When I learned I would soon be diving back into the dating pool (well, looking back I didn’t dive willingly, I was shoved) I wasn’t thrilled. After all, if I had been really good at dating the first time around I shouldn’t have to date again, right? Wrong, life changes and we need to change with it if we are to remain happy and healthy! Besides what is the worst thing that could happen?
So here is what I have learned so far in that ever elusive, contact sport of dating after divorce.
1. Join an online dating site, men aren’t going to walk through your living room so you need to get out there and find them. There are so many sites to choose from and lists of the best ones all over the internet. I must admit I was kind of disappointed when I learned that I too old for Tinder, but that may have been a good thing, swiping right or left is no grounds for a relationship! There are also a lot of articles out there to teach you how to write a good profile. A word of caution, on one site I used a name that I thought was humorous and while most of the men got the joke, some didn’t and I may have lost out on meeting someone special.
2. For a first date meet for something simple like coffee. It is a more casual and less stressful setting than dinner or drinks. Safer too as everyone looks better and seems funnier after a glass of wine. Offer to pay the bill or at least to split it, it’s a new dating world out there! If it is obvious that you two are not hitting it off, an hour for coffee will not be as awkward as sitting through an entire dinner!
3. When you set up a date, don’t be late! Being late for a date is just as bad as being late for a job interview, (and just as stressful) and the other party assumes that you don’t care. During your time together keep the conversation light, and steer clear of serious subjects like politics and your ex.
4. Pick out an outfit in advance, something that makes you feel confident and comfortable.
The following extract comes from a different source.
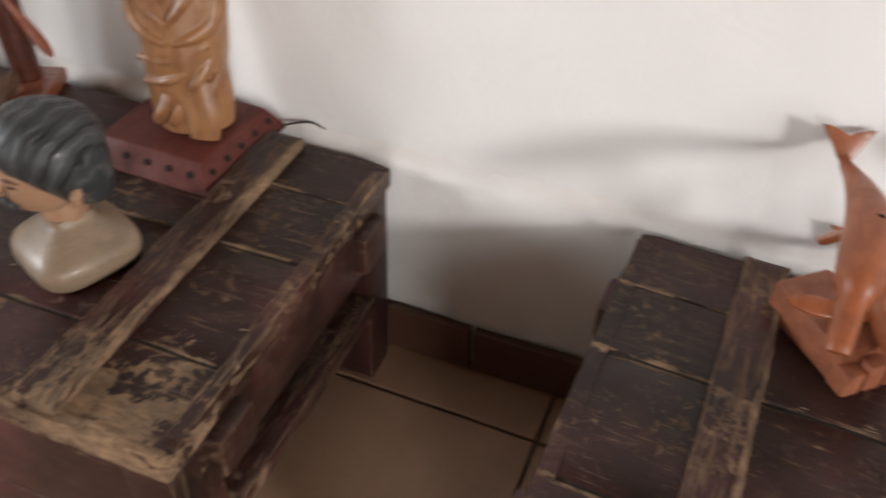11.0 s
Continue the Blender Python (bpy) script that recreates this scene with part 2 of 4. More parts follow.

This will help alleviate any stress over choosing an outfit at the last minute and you will arrive feeling more relaxed. I actually had a favorite one that became my “date uniform”.
5. Don’t ignore red flags. If he reminds you of your ex or someone else you don’t really enjoy spending time with, listen to that voice in your head, it called “women’s intuition” and is rarely wrong. I am proud to say that I have finally learned to listen to it!
6. If you had a good time tell him, men are not mindreaders. On the flip side if you do exchange phone numbers and he doesn’t call just chalk this meeting up to experience.
I have realized that it can actually be fun dating again. I’ve met a lot of interesting men and I have heard a lot of great stories. I have also realized that these experiences have helped me to know what kind of man I am looking for. I won’t settle for anything less (this time around) and you shouldn’t either!